- [PROBLEM DESCRIPTION] Your task is to retype each line of the data below exactly.
## start INFORMATION PROVIDED
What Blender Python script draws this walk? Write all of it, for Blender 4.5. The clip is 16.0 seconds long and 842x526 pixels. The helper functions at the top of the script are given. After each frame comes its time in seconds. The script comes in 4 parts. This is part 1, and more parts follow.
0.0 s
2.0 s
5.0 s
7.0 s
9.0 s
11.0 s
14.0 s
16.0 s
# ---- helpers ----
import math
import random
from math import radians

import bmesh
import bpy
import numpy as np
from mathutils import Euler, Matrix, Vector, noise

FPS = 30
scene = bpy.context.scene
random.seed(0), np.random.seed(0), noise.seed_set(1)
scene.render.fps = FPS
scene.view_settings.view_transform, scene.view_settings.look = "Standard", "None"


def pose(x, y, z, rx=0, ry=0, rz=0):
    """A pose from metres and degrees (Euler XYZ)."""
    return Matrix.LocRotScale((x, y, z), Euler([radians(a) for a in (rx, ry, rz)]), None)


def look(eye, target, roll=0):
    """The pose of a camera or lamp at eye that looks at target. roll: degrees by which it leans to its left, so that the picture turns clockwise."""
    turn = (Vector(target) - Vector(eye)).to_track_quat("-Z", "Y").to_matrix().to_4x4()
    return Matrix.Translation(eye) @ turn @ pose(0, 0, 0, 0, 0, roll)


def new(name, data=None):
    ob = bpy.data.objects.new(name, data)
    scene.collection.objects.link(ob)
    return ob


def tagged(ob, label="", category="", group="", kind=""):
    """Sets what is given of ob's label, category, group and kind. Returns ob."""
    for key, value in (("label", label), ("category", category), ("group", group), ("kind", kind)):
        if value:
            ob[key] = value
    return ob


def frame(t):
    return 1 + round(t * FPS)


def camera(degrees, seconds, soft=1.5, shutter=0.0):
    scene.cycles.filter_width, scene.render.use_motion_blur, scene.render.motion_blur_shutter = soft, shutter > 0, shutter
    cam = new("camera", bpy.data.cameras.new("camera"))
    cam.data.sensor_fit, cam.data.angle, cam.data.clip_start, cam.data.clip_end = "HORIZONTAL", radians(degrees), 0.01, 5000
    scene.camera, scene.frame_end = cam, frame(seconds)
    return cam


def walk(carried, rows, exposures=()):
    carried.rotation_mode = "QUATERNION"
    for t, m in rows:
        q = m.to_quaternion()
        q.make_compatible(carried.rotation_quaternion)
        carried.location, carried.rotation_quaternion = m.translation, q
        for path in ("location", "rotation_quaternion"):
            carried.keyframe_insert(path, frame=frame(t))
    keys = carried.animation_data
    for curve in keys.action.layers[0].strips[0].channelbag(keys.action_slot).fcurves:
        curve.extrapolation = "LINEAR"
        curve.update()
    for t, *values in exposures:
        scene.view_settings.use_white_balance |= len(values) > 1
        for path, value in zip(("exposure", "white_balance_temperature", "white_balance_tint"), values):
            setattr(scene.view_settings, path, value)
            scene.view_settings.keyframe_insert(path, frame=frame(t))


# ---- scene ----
## end INFORMATION PROVIDED
- [RESPONSE TO THE TASK]
What Blender Python script draws this walk? Write all of it, for Blender 4.5. The clip is 16.0 seconds long and 842x526 pixels. The helper functions at the top of the script are given. After each frame comes its time in seconds. The script comes in 4 parts. This is part 1, and more parts follow.
0.0 s
2.0 s
5.0 s
7.0 s
9.0 s
11.0 s
14.0 s
16.0 s
# ---- helpers ----
import math
import random
from math import radians

import bmesh
import bpy
import numpy as np
from mathutils import Euler, Matrix, Vector, noise

FPS = 30
scene = bpy.context.scene
random.seed(0), np.random.seed(0), noise.seed_set(1)
scene.render.fps = FPS
scene.view_settings.view_transform, scene.view_settings.look = "Standard", "None"


def pose(x, y, z, rx=0, ry=0, rz=0):
    """A pose from metres and degrees (Euler XYZ)."""
    return Matrix.LocRotScale((x, y, z), Euler([radians(a) for a in (rx, ry, rz)]), None)


def look(eye, target, roll=0):
    """The pose of a camera or lamp at eye that looks at target. roll: degrees by which it leans to its left, so that the picture turns clockwise."""
    turn = (Vector(target) - Vector(eye)).to_track_quat("-Z", "Y").to_matrix().to_4x4()
    return Matrix.Translation(eye) @ turn @ pose(0, 0, 0, 0, 0, roll)


def new(name, data=None):
    ob = bpy.data.objects.new(name, data)
    scene.collection.objects.link(ob)
    return ob


def tagged(ob, label="", category="", group="", kind=""):
    """Sets what is given of ob's label, category, group and kind. Returns ob."""
    for key, value in (("label", label), ("category", category), ("group", group), ("kind", kind)):
        if value:
            ob[key] = value
    return ob


def frame(t):
    return 1 + round(t * FPS)


def camera(degrees, seconds, soft=1.5, shutter=0.0):
    scene.cycles.filter_width, scene.render.use_motion_blur, scene.render.motion_blur_shutter = soft, shutter > 0, shutter
    cam = new("camera", bpy.data.cameras.new("camera"))
    cam.data.sensor_fit, cam.data.angle, cam.data.clip_start, cam.data.clip_end = "HORIZONTAL", radians(degrees), 0.01, 5000
    scene.camera, scene.frame_end = cam, frame(seconds)
    return cam


def walk(carried, rows, exposures=()):
    carried.rotation_mode = "QUATERNION"
    for t, m in rows:
        q = m.to_quaternion()
        q.make_compatible(carried.rotation_quaternion)
        carried.location, carried.rotation_quaternion = m.translation, q
        for path in ("location", "rotation_quaternion"):
            carried.keyframe_insert(path, frame=frame(t))
    keys = carried.animation_data
    for curve in keys.action.layers[0].strips[0].channelbag(keys.action_slot).fcurves:
        curve.extrapolation = "LINEAR"
        curve.update()
    for t, *values in exposures:
        scene.view_settings.use_white_balance |= len(values) > 1
        for path, value in zip(("exposure", "white_balance_temperature", "white_balance_tint"), values):
            setattr(scene.view_settings, path, value)
            scene.view_settings.keyframe_insert(path, frame=frame(t))


# ---- scene ----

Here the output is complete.